(begin)

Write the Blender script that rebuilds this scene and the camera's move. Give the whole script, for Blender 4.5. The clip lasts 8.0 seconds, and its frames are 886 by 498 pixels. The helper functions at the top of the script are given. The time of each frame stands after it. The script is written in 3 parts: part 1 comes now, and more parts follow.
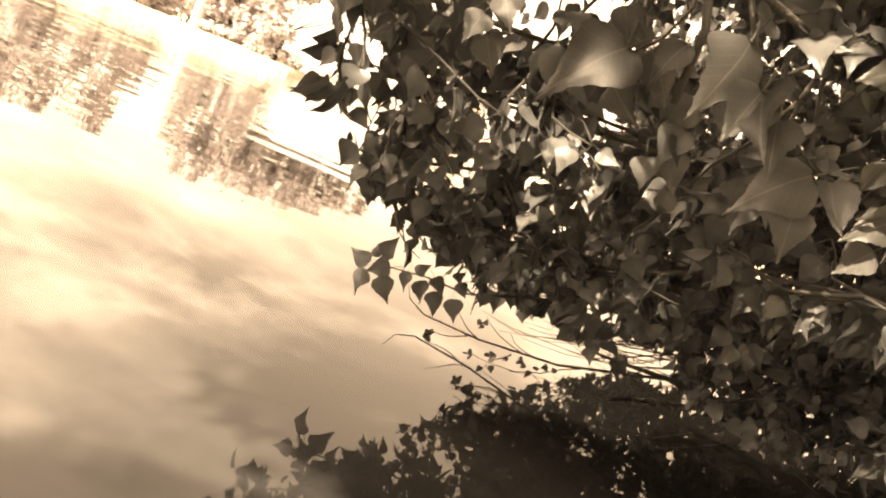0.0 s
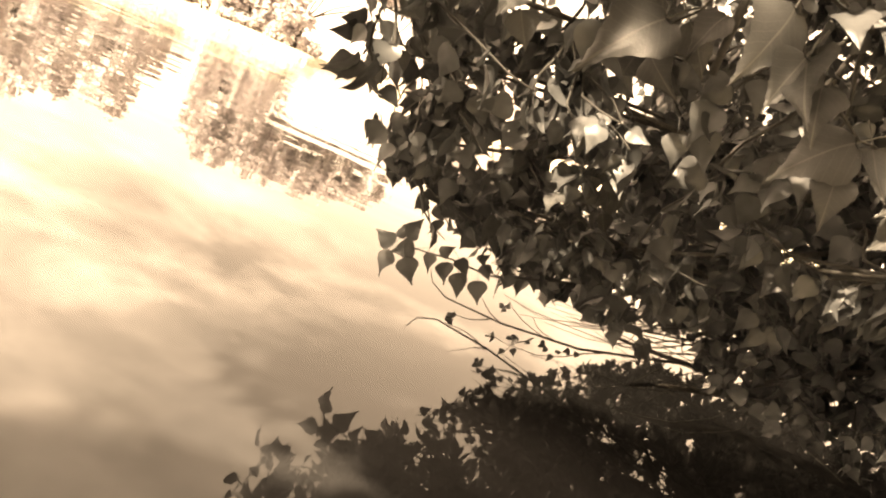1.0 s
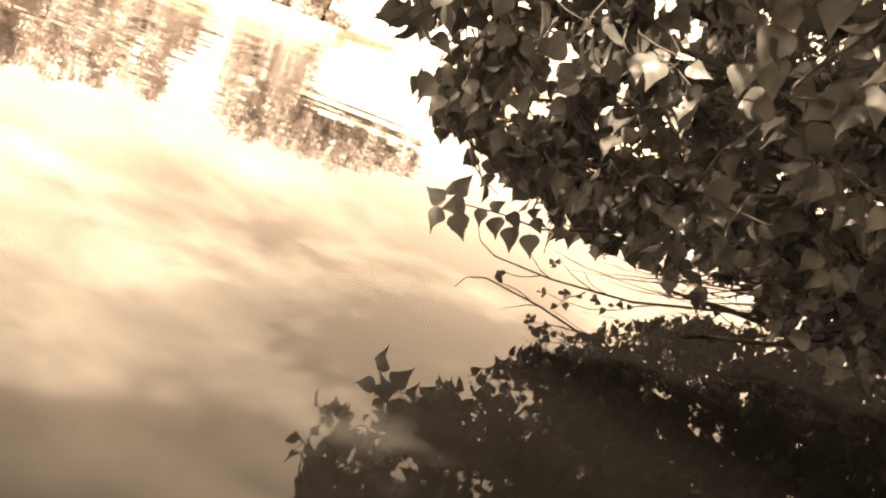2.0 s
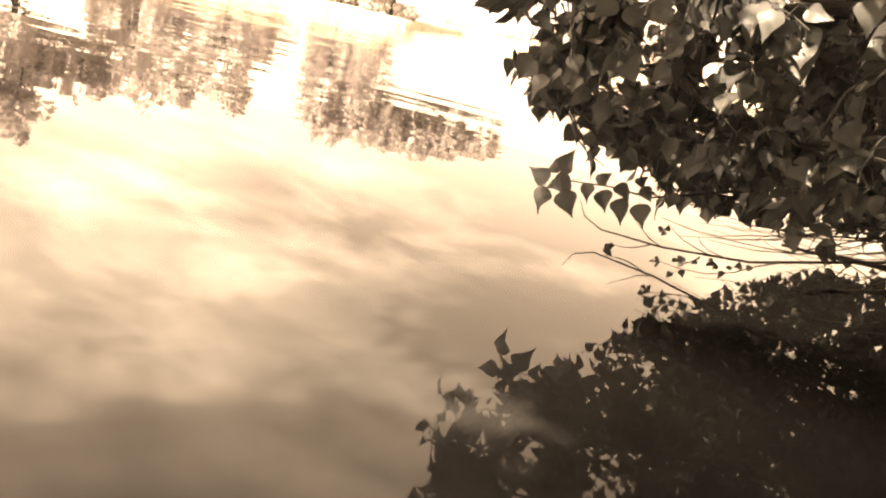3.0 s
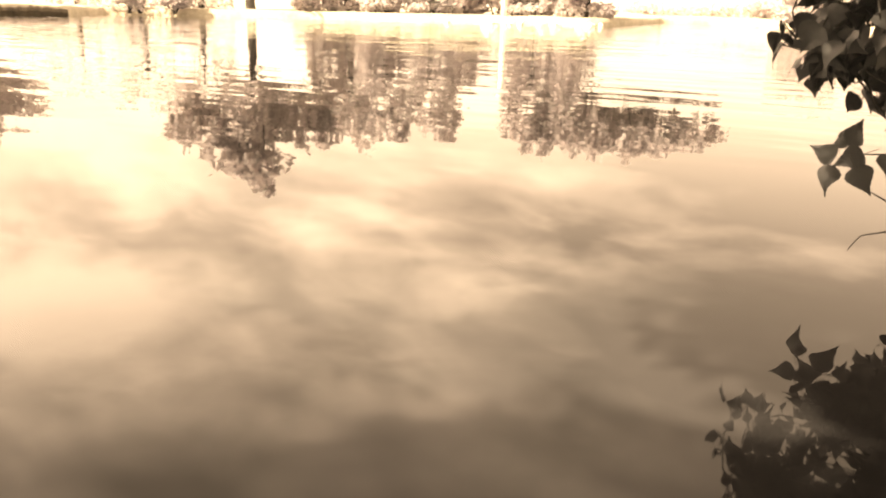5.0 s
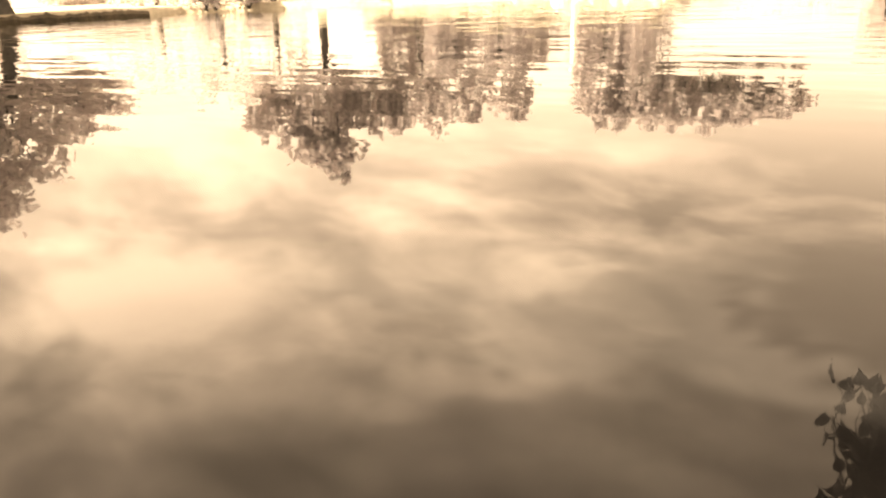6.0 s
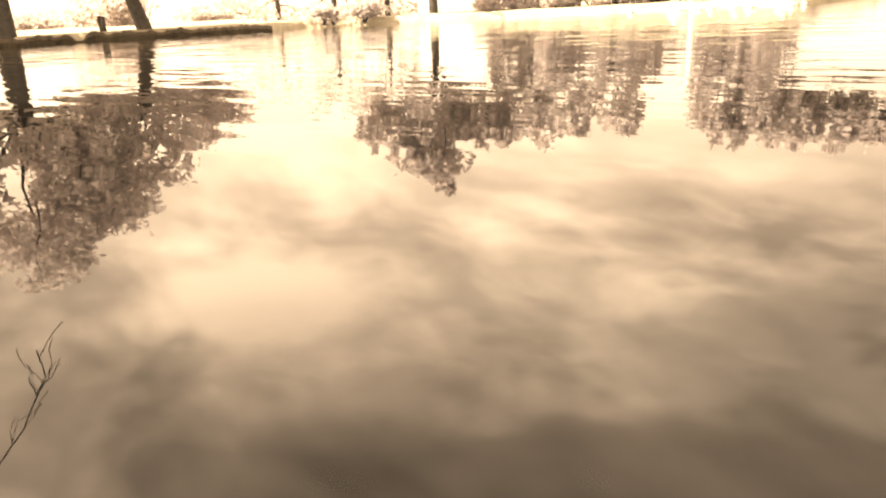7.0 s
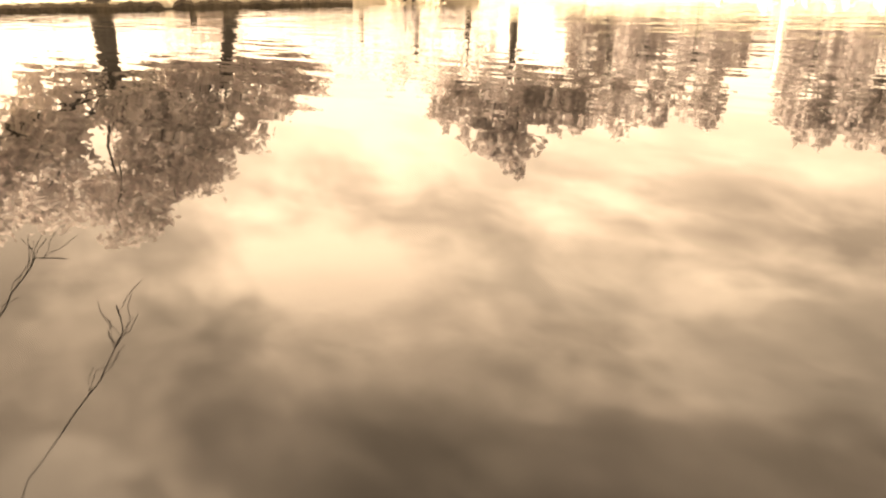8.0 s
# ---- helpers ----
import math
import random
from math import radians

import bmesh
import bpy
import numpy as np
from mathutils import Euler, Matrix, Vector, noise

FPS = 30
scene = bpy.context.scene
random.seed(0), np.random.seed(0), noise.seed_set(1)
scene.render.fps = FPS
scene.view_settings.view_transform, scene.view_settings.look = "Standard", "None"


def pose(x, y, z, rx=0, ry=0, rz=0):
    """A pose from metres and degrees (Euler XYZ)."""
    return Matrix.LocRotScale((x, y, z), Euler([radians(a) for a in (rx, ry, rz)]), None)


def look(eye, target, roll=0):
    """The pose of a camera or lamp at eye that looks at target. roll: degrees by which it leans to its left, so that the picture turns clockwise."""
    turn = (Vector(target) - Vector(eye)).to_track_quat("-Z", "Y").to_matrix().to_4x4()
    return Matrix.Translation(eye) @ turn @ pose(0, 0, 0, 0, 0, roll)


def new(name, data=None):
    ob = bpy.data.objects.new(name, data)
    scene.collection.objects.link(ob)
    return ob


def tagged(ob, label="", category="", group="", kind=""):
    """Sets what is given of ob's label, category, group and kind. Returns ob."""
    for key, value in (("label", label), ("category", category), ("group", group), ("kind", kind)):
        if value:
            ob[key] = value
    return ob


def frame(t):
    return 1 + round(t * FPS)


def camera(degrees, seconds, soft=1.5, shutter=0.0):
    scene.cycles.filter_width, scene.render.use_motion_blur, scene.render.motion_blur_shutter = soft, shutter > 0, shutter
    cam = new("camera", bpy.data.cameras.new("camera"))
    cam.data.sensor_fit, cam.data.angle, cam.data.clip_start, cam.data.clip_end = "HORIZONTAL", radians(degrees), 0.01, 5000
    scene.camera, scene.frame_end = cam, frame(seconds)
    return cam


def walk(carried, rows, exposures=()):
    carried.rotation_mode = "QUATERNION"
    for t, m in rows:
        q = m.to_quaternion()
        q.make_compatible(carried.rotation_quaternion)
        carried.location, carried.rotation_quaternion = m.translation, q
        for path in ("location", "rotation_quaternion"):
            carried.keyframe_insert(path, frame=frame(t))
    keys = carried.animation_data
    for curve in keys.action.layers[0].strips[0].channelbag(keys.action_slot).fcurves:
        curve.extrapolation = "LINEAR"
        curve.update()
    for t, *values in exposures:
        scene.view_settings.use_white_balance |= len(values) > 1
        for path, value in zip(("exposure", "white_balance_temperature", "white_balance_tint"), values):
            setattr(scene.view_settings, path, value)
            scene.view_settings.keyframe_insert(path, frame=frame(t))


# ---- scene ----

(end)

- **WHAT YOU NEED TO DO**
Exclude every picture and copy the remaining data exactly.

- **SOLUTION TO THE EXERCISE**
Write the Blender script that rebuilds this scene and the camera's move. Give the whole script, for Blender 4.5. The clip lasts 8.0 seconds, and its frames are 886 by 498 pixels. The helper functions at the top of the script are given. The time of each frame stands after it. The script is written in 3 parts: part 1 comes now, and more parts follow.
0.0 s
1.0 s
2.0 s
3.0 s
5.0 s
6.0 s
7.0 s
8.0 s
# ---- helpers ----
import math
import random
from math import radians

import bmesh
import bpy
import numpy as np
from mathutils import Euler, Matrix, Vector, noise

FPS = 30
scene = bpy.context.scene
random.seed(0), np.random.seed(0), noise.seed_set(1)
scene.render.fps = FPS
scene.view_settings.view_transform, scene.view_settings.look = "Standard", "None"


def pose(x, y, z, rx=0, ry=0, rz=0):
    """A pose from metres and degrees (Euler XYZ)."""
    return Matrix.LocRotScale((x, y, z), Euler([radians(a) for a in (rx, ry, rz)]), None)


def look(eye, target, roll=0):
    """The pose of a camera or lamp at eye that looks at target. roll: degrees by which it leans to its left, so that the picture turns clockwise."""
    turn = (Vector(target) - Vector(eye)).to_track_quat("-Z", "Y").to_matrix().to_4x4()
    return Matrix.Translation(eye) @ turn @ pose(0, 0, 0, 0, 0, roll)


def new(name, data=None):
    ob = bpy.data.objects.new(name, data)
    scene.collection.objects.link(ob)
    return ob


def tagged(ob, label="", category="", group="", kind=""):
    """Sets what is given of ob's label, category, group and kind. Returns ob."""
    for key, value in (("label", label), ("category", category), ("group", group), ("kind", kind)):
        if value:
            ob[key] = value
    return ob


def frame(t):
    return 1 + round(t * FPS)


def camera(degrees, seconds, soft=1.5, shutter=0.0):
    scene.cycles.filter_width, scene.render.use_motion_blur, scene.render.motion_blur_shutter = soft, shutter > 0, shutter
    cam = new("camera", bpy.data.cameras.new("camera"))
    cam.data.sensor_fit, cam.data.angle, cam.data.clip_start, cam.data.clip_end = "HORIZONTAL", radians(degrees), 0.01, 5000
    scene.camera, scene.frame_end = cam, frame(seconds)
    return cam


def walk(carried, rows, exposures=()):
    carried.rotation_mode = "QUATERNION"
    for t, m in rows:
        q = m.to_quaternion()
        q.make_compatible(carried.rotation_quaternion)
        carried.location, carried.rotation_quaternion = m.translation, q
        for path in ("location", "rotation_quaternion"):
            carried.keyframe_insert(path, frame=frame(t))
    keys = carried.animation_data
    for curve in keys.action.layers[0].strips[0].channelbag(keys.action_slot).fcurves:
        curve.extrapolation = "LINEAR"
        curve.update()
    for t, *values in exposures:
        scene.view_settings.use_white_balance |= len(values) > 1
        for path, value in zip(("exposure", "white_balance_temperature", "white_balance_tint"), values):
            setattr(scene.view_settings, path, value)
            scene.view_settings.keyframe_insert(path, frame=frame(t))


# ---- scene ----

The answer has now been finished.